帰国後、一般社団法人日本生態学会のメーリングリスト「Jeconet」で、環境省が育児休業の代替職員を募集していることを知り応募しました。自然環境局野生生物課に所属し、ワシントン条約で規制されている希少野生動植物の譲り渡しなどの許認可業務を担当しました。法律に関わる仕事をする中で、自然や環境を守るためには、ルール作りと共に草の根的な環境教育が必要という思いが強くなりました。そんな時に同僚が紹介してくれたのが、株式会社生態計画研究所でした。同社がガイドを派遣している千葉県の谷津干潟を見学に行き、話を聞いたところ、興味を持ちました。ホームページを見たところ、4月採用の募集があったので、応募することにしました。
提出した書類は履歴書と小論文です。

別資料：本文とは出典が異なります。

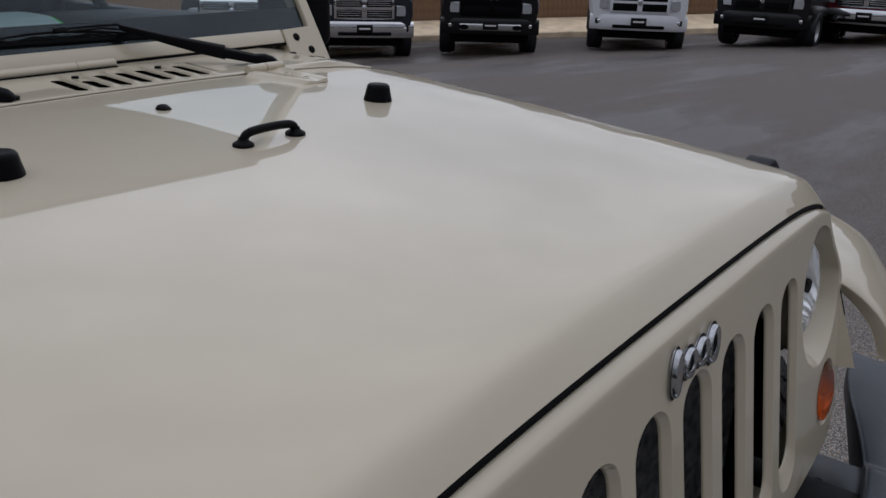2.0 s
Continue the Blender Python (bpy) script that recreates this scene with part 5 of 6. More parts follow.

履歴書の志望動機には、環境省での仕事を通じ、現場での環境教育の大切さを感じたということを書きました。また自己PRでは、これまで博物館や協力隊で環境教育に取り組んできたこと、またどんなところでも臨機応変に対応できることなどを書きました。
面接はZoomを通じて社長と行いました。質問を想定し志望動機などを準備して面接に臨みましたが、そうした質問は一切されませんでした。入社を前提に、どのような施設で働きたいのかなどを聞かれました。
現在は金川の森を探索しながら子どもたちに自然環境や生き物に興味を持ってもらう活動をしている
入社してすぐ、会社が管理運営している施設の一つ、「山梨県森林公園 金川の森」に派遣され、周辺市町村の子どもなどを対象に園内の森を探検しながら、自然の循環、生き物同士のつながりなどを伝える環境教育を行っています。同社では、企業や地方自治体の依頼を受けて、環境教育に関する講座やイベントの開催、地域の環境教育の人材育成なども行っています。将来的にはオフグリッド(※)の家を作り畑や森を管理し、そこをフィールドに森の循環や生き物同士のつながりを実際に目の当たりにできる場を作りたいと思っています。
※オフグリッド…電力・ガス・水道など、生活に必要なライフラインの一つ、または複数を公共のサービスに依存せず、独立して確保できるように設計された状態を指す。
帰国後研修を通して、私たちOVは社会で求められている応用力、適応力、コミュニケーション力などをかなり培われているのだと実感しました。協力隊のキャッチフレーズに「いつか世界を変える力になる」がありますが、それは本当だと思います。JOCV経験者は必ず世界を変える力を持っています。帰国後すぐは逆カルチャーショックでうまくいかないこともあるかもしれませんが、OVだからこそ感じることができる感覚なので、悲観する必要はありません。日本でも、海外でも、活躍する舞台はたくさんあります。自分の得意や経験を糧に活躍していきましょう。